The fix: Strip back. Learn your primaries. With a warm and cool version of red, yellow, and blue, you can make almost anything. The point isn’t asceticism. It’s control.
2. Forgetting That Colors Have Bias
Here’s where science ambushes the artist. Pigments are treacherous. Every “pure” red or blue leans one way or another—toward orange or violet, toward green or purple. Pretend they don’t, and you’ll end up with mud.
The problem comes from temperature bias. Take ultramarine blue (a warm, violet-leaning blue) and cadmium yellow (a warm, orange-leaning yellow). Mix them, and instead of a bright green, you get a swampy olive. Why? Because the hidden reds in both pigments canceled out the clarity. Switch cadmium yellow for lemon yellow (a cool, greenish yellow), and suddenly the green comes alive.
The fix: Learn your pigments’ biases. Keep swatch charts. Think of them less as absolutes and more as characters with quirks.
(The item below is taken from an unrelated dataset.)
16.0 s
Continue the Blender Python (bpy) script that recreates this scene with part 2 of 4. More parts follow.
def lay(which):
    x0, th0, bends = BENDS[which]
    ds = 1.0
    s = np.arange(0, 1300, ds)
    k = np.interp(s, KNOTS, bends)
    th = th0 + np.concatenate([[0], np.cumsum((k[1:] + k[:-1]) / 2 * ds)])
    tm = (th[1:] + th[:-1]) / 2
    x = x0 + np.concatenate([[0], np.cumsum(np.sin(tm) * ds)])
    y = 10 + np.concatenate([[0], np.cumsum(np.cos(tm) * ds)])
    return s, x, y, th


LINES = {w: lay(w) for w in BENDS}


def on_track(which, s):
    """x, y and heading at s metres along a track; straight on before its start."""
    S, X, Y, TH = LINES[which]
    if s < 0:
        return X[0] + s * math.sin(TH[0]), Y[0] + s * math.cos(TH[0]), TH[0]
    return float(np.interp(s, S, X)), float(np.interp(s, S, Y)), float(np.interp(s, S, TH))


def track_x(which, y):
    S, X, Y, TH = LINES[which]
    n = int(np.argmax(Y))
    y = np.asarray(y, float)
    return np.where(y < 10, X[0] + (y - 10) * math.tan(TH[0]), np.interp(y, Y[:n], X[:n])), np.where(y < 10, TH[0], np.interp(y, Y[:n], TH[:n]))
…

Ultramarine is moody. Lemon yellow is sharp and acidic. Put them together with care.
3. Reaching for Black
For centuries, painters reached for lamp black or bone black to make shadows. It worked, but it also killed the life in their colors. Black is a bully: it swallows saturation and spits out lifeless tones. By the nineteenth century, the Impressionists declared war on it. Monet famously refused to keep black on his palette at all. Shadows, he argued, weren’t black. They were blue, or violet, or green, depending on the light.
The fix: Use complements instead. Darken red with green, blue with orange, yellow with purple. The resulting tones are rich, complex, and alive. They echo what our eyes actually perceive, not what we assume shadows should be. Black has its uses—sometimes nothing else will do—but it should be a last resort, not a reflex.
4. Mixing in Isolation
Painters often forget that color never exists alone. A perfect shade on the palette can turn ugly once it lands on the canvas, simply because of the neighbors it finds there. This phenomenon is called simultaneous contrast, first described in 1839 by the chemist Michel Eugène Chevreul. Place two complementary colors side by side, and they intensify each other. Place two near-identical ones together, and one will suddenly look dull.
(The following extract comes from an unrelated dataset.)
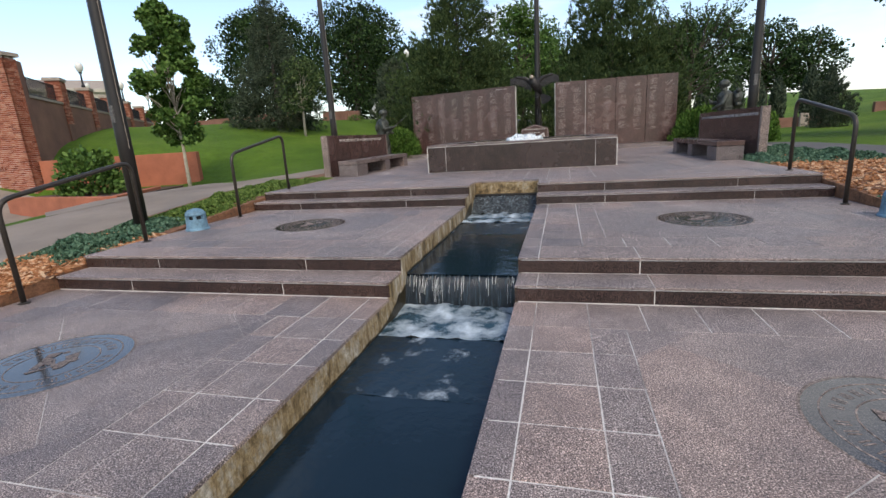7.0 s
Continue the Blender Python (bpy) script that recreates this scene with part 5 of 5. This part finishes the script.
# retaining wall running back to the north-west, with brick piers and iron railings
wall = structure(thing("wall_retaining", "long brown rendered retaining wall with brick piers", "wall"), "long brown rendered retaining wall with brick piers", "wall")
W0 = (BL[0] + side[0] * 0.4, BL[1] + side[1] * 0.4)
WLEN = 24.0
TOPW = 4.65
rot_box(wall, "wall_body", W0, side, 0, WLEN, -0.45, -0.08, 0.2, TOPW, M_REDWALL)
rot_box(wall, "wall_cap", W0, side, 0, WLEN, -0.5, -0.03, TOPW + 0.002, TOPW + 0.1, M_STONECAP)
for k in range(6):
    s = 4.7 + k * 4.0
    rot_box(wall, "pier_core", W0, side, s + 0.012, s + 0.68, -0.6, -0.0 - 0.012, 0.3, TOPW + 1.1, M_REDWALL)
    brick_face(wall, (W0[0] + side[0] * s, W0[1] + side[1] * s), side, 0.7, TOPW - 0.9, TOPW + 1.1, limit=0)
    brick_face(wall, (W0[0] + side[0] * s - side[1] * 0.6, W0[1] + side[1] * s + side[0] * 0.6), (side[1], -side[0]), 0.6, TOPW - 0.2, TOPW + 1.1, limit=0)
    rot_box(wall, "pier_cap", W0, side, s - 0.06, s + 0.76, -0.66, 0.05, TOPW + 1.1, TOPW + 1.25, M_STONECAP, "stone pier cap", 0.02)
for k in range(6):
    s = 0.75 + k * 4.0
    bm = bmesh.new()
    for q in range(33):
        u = s + q * (3.94 / 32)
        p = (W0[0] + side[0] * u - side[1] * 0.3, W0[1] + side[1] * u + side[0] * 0.3)
        add_tube(bm, [(p[0], p[1], TOPW + 0.08), (p[0], p[1], TOPW + 0.9)], 0.02, 4)
    for zz in (TOPW + 0.2, TOPW + 0.88):
        add_tube(bm, [(W0[0] + side[0] * u0 - side[1] * 0.3, W0[1] + side[1] * u0 + side[0] * 0.3, zz) for u0 in (s, s + 3.94)], 0.028, 6)
    part("railing", bm, M_IRON, wall, "black iron railing panel")


# lamps on the piers and about the lawn
def lamp(x, y, z, h, label="black lamp post with a frosted globe"):
    t = thing("street_lamp", label, "lamp", "globe lamps", at=(x, y, z))
    part("post", tube_bm([(0, 0, 0), (0, 0, min(0.5, h * 0.2)), (0, 0, min(0.55, h * 0.25)), (0, 0, h)], [0.1, 0.09, 0.055, 0.04], 10), M_IRON, t, smooth=True)
    bm = bmesh.new()
    add_lathe(bm, [(0.06, h), (0.14, h + 0.08), (0.2, h + 0.25), (0.19, h + 0.4), (0.1, h + 0.52), (0.03, h + 0.56)], 14)
    part("globe", bm, M_GLOBE, t, "frosted white globe", smooth=True)
    bm = bmesh.new()
    add_lathe(bm, [(0.09, h - 0.06), (0.09, h), (0.05, h + 0.01)], 10)
    part("collar", bm, M_IRON, t)


for k in (1, 3, 5):
    u = 5.05 + k * 4.0
    lamp(W0[0] + side[0] * u - side[1] * 0.3, W0[1] + side[1] * u + side[0] * 0.3, TOPW + 1.24, 0.85, "short black pier lamp with a frosted globe")
lamp(BL[0] - 0.8, BL[1] + 0.45, ZT + 0.13, 0.85, "short black pier lamp with a frosted globe")
for x, y, h in ((-11.35, 41.7, 5.0), (-36.6, 45.4, 5.0), (-41, 50, 5.0), (-47, 47, 5.0)):
    lamp(x, y, ground_z(x, y) - 0.05, h)

# terracotta planters
plan = thing("planter", "terracotta coloured planter walls with soil", "planter")
for pts, zt in (([(-20.3, 20.35), (-14.7, 19.45), (-14.4, 19.66), (-20.3, 20.65)], 0.8), ([(-14.75, 19.75), (-14.42, 19.68), (-15.9, 22.9), (-16.2, 22.9)], 0.8)):
    part("planter_wall", prism_bm(pts, -0.3, zt, bevel=0.015), M_TERRACOTTA, plan)
part("raised_wall", prism_bm([(-20.9, 22.2), (-15.5, 24.6), (-15.6, 24.9), (-21.0, 22.6)], -0.3, 2.05, bevel=0.015), M_TERRACOTTA, plan)
part("soil", prism_bm([(-20.2, 20.7), (-14.75, 19.8), (-16.0, 24.2), (-20.8, 22.1)], 0.1, 0.7), M_SOIL, plan)
shrub(-17.7, 21.6, 2.6, 2.0, 1.75, "leafy green rose bush in the terracotta planter", 36, M_LEAF_Y, 0.2, 500, "rose_bush", 0.67, 0.1, 0.6)
M_FLOWER = varied("pink_flowers", [(0.0, (0.5, 0.06, 0.07)), (1.0, (0.6, 0.2, 0.16))], 0.7)
# concrete apron before the building
ribbon("pavement_apron", [(-9.4, 16.6), (-12.6, 17.9), (-17, 19.1), (-21, 20.3), (-32, 19.3)], [4.4, 2.9, 2.0, 2.8, 2.8], M_CONCRETE, "pale concrete apron before the brick building", 0.036, "pavement")

pads = ([(3.285, 23.2), (5.6, 23.2), (5.6, 27.75), (4.2, 27.75), (3.93, 27.48), (3.285, 27.4)], [(-8.7, 23.1), (-6.285, 23.1), (-6.285, 27.42), (-7.2, 27.56), (-7.5, 27.9), (-8.7, 27.9)])
for k, pts in enumerate(pads):
    structure(finish("pavement_pad_%d" % (k + 1), prism_bm(pts, 0.5, PLAZA + 0.003, bevel=0.004), M_CONCRETE), "pale concrete pad under the bronze soldier", "pavement")

# low brick wall and flower beds at the top of the slope
low = thing("low_brick_wall", "low red brick terrace wall along the hilltop", "wall")
structure(low, "low red brick terrace wall along the hilltop", "wall")
for k, (x0, x1, y) in enumerate(((-44, -21.5, 43.5), (-20.5, -17.2, 45.5))):
    n = 10
    for q in range(n):
        a, b2 = x0 + (x1 - x0) * q / n, x0 + (x1 - x0) * (q + 1) / n
        z = ground_z((a + b2) / 2, y)
        part("wall_bay", box_bm(a, b2 - 0.02, y, y + 0.35, z - 0.4, z + 0.75, bevel=0.02), M_REDWALL, low)
for k, (x, y) in enumerate(((-24, 42.6), (-27.5, 42.4), (-31, 42.4), (-36, 42.2), (-14, 44.4), (-17, 44.4))):
    shrub(x, y, 1.5, 0.9, 0.5, "low bed of red and green flowers", 300 + k, M_FLOWER if k % 2 == 0 else M_LEAF_Y, 0.12, 500, "flower_clump")

# garden east of the plaza: low wall with stones
gw = thing("garden_wall", "low red stone garden wall with pale tablets", "wall")
structure(gw, "low red stone garden wall with pale tablets", "wall")
for k in range(8):
    x = 9.5 + k * 1.25
    z = ground_z(x, 51)
    part("wall_bay", box_bm(x, x + 1.2, 51, 51.4, z - 0.1, z + 0.75, bevel=0.02), M_REDWALL, gw)
    if k % 2 == 0:
        part("tablet", box_bm(x + 0.3, x + 0.85, 50.6, 50.85, z - 0.05, z + 1.0 - 0.1 * (k % 3), bevel=0.02), M_STONECAP, gw, "pale stone tablet")
gw2 = thing("terrace_wall", "low brown stone terrace wall with yellow flowers", "wall")
structure(gw2, "low brown stone terrace wall with yellow flowers", "wall")
for k in range(7):
    x = 27.0 + k * 1.7
    z = ground_z(x, 60)
    part("wall_bay", box_bm(x, x + 1.66, 60, 60.4, z - 0.3, z + 0.9, bevel=0.02), M_REDWALL, gw2)
M_YELLOW = varied("yellow_flowers", [(0.0, (0.2, 0.25, 0.04)), (0.6, (0.5, 0.42, 0.05)), (1.0, (0.62, 0.5, 0.1))], 0.7)
for k, (x, y) in enumerate(((31.0, 59.0), (33.0, 59.0), (12.8, 49.6))):
    shrub(x, y, 1.7, 1.0, 0.55, "low clump of yellow-green flowers", 310 + k, M_YELLOW, 0.12, 500, "flower_clump")

# car on the drive at the top of the slope
car = thing("parked_car", "silver estate car parked beyond the lawn", "car", at=(-16.2, 52.6, ground_z(-16.2, 52.6) + 0.02), turn=6)
bm = bmesh.new()
prof = [(-2.4, 0.35), (2.4, 0.35), (2.45, 0.75), (2.3, 0.98), (1.3, 1.05), (0.75, 1.62), (-1.9, 1.68), (-2.3, 1.05), (-2.45, 0.8)]
f0, f1 = [bm.verts.new((x, -0.9, z)) for x, z in prof], [bm.verts.new((x, 0.9, z)) for x, z in prof]
bm.faces.new(f0), bm.faces.new(f1[::-1])
for i in range(len(prof)):
    bm.faces.new((f0[i], f1[i], f1[(i + 1) % len(prof)], f0[(i + 1) % len(prof)]))
bmesh.ops.recalc_face_normals(bm, faces=bm.faces)
bmesh.ops.bevel(bm, geom=list(bm.edges), offset=0.06, segments=2, affect="EDGES")
part("body", bm, M_CARPAINT, car)
for x0, x1 in ((-1.85, -0.75), (-0.65, 0.25), (0.3, 0.85)):
    part("side_window", box_bm(x0, x1, -0.915, -0.88, 1.08, 1.5, bevel=0.02), M_DARKGLASS, car)
for x in (-1.5, 1.5):
    for y in (-0.82, 0.82):
        wh = part("wheel", tube_bm([(x, y - 0.11, 0.34), (x, y + 0.11, 0.34)], 0.34, 18), M_TYRE, car)
        part("rim", tube_bm([(x, y - 0.12, 0.34), (x, y + 0.12, 0.34)], 0.19, 14), M_STONECAP, wh)
drive = ribbon("road_hilltop", [(-70, 52), (6, 52)], [6, 6], M_ASPHALT, "grey drive along the hilltop", 0.04, "road")


# ---- far buildings ----
def far_block(name, label, x, y, z, turn, w, d, floors, cols, fh, mat, roof):
    t = thing(name, label, "building", at=(x, y, z), turn=turn)
    h = fh * floors + 0.9
    part("wall", box_bm(-w / 2, w / 2, -d / 2, d / 2, -2, h), mat, t)
    part("cornice", box_bm(-w / 2 - 0.4, w / 2 + 0.4, -d / 2 - 0.4, d / 2 + 0.4, h, h + 0.7, bevel=0.1), mat, t)
    if roof:
        bm = bmesh.new()
        vs = [bm.verts.new(p) for p in ((-w / 2, -d / 2, h + 0.7), (w / 2, -d / 2, h + 0.7), (w / 2, d / 2, h + 0.7), (-w / 2, d / 2, h + 0.7), (-w / 2, 0, h + 3), (w / 2, 0, h + 3))]
        for q in ((0, 1, 5, 4), (2, 3, 4, 5), (1, 2, 5), (3, 0, 4), (0, 3, 2, 1)):
            bm.faces.new([vs[i] for i in q])
        part("roof", bm, M_STONECAP, t)
    for fl2 in range(floors):
        for c in range(cols):
            cx = -w / 2 + w * (c + 0.5) / cols
            z0 = 0.9 + fl2 * fh
            wd = part("window", box_bm(cx - w / cols * 0.24, cx + w / cols * 0.24, -d / 2 - 0.03, -d / 2 + 0.1, z0, z0 + fh * 0.6), M_DARKGLASS, t)
            part("sill", box_bm(cx - w / cols * 0.28, cx + w / cols * 0.28, -d / 2 - 0.12, -d / 2 + 0.05, z0 - 0.15, z0 - 0.01), mat, wd)
    return t


far_block("capitol_annex", "pale limestone building with tall windows and cornice", -96, 71, 2.5, 50, 34, 14, 3, 9, 3.4, M_LIMESTONE, True)
museum = far_block("hilltop_building", "pale low building with a dark window band", 66, 62, 6.2, -38, 30, 16, 1, 10, 3.4, M_LIMESTONE, False)
part("upper_storey", box_bm(-11, 11, -4, 7, 4.9, 8.2, bevel=0.1), M_LIMESTONE, museum)
part("sign_band", box_bm(-13, 13, -8.12, -8.02, 3.55, 4.3), M_WHITE, museum, "white sign band")
bm = bmesh.new()
for k in range(22):
    add_box(bm, -11 + k * 1.0, -10.35 + k * 1.0, -8.17, -8.1, 3.72, 4.12)
part("sign_bars", bm, M_IRON, museum, "row of dark lettering bars")

# ---- paving slabs, last ----
for r in NEAR_FRONT:
    lay_tile(plaza_front, *r, 0.0)
joined_tiles("paving_slabs", JOIN_FRONT, 0.0, plaza_front, "mauve granite paving slabs")
for r in NEAR_UP:
    lay_tile(upper, *r, PLAZA)
joined_tiles("paving_slabs", REST_UP, PLAZA, upper, "mauve granite paving slabs")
This is why van Gogh’s yellows blaze against deep blue skies. It’s also why a grey patch can appear warm in one painting and cold in another. Context is everything.
The fix: Test in context. Make swatches on the edge of your canvas. Lay colors next to each other before committing. Don’t trust the palette alone; it lies.
5. Mixing Until It Dies
The final, and perhaps most tragic mistake, is overmixing. You chase a color through layer after layer of additions, trying to nudge it slightly warmer, slightly cooler, slightly lighter. By the end, you have mud.
The science is simple: every pigment subtracts light. The more pigments you add, the more light you lose. The mix tends toward neutral grey or brown. This is why the advice from teachers is always the same: never mix more than two pigments at a time, plus white if necessary. If it’s wrong, start again.
The fix: Restraint. Accept that not every attempt will yield the shade you imagined. Sometimes it’s faster to wipe the palette and begin anew than to rescue a dying color.
Next Reads
- On Shadows: The Science of Shadows: From Caravaggio to Comic Books — why painters kept chasing light, and why shadows are never really black.
- On Color: How to Mix Perfect Greens: Stop Trusting the Tube — the specific rabbit hole that has ruined many palettes, and how to escape it.
- On Perception: Why Hands and Feet Are the Hardest to Draw (and How to Master Them) — another centuries-old artist’s curse, with solutions from anatomy manuals.
- On Art History: The Female Figure in Art: From Classical Ideal to Modern Sketchbook — how one subject has carried the weight of beauty, power, and practice for millennia.
- On Experiments: 10 Simple Pointillism Art Projects for Kids — how van Gogh and Seurat’s color tricks can be turned into playful, hands-on lessons.
Closing
Color mixing is less about recipes and more about relationships—between pigments, between light and shadow, between the eye and the brain. As Jan Matěják puts it in Color Mixing Essentials, color itself doesn’t even exist in the physical world. It’s an illusion, a trick of perception. Painters are illusionists, bending that trick to their will.
The five mistakes above are simply the most common ways that illusion slips out of control. Avoid them, and you inherit centuries of hard-earned knowledge. Fall into them, and you join the long line of artists who cursed at their canvases while trying to make a decent green.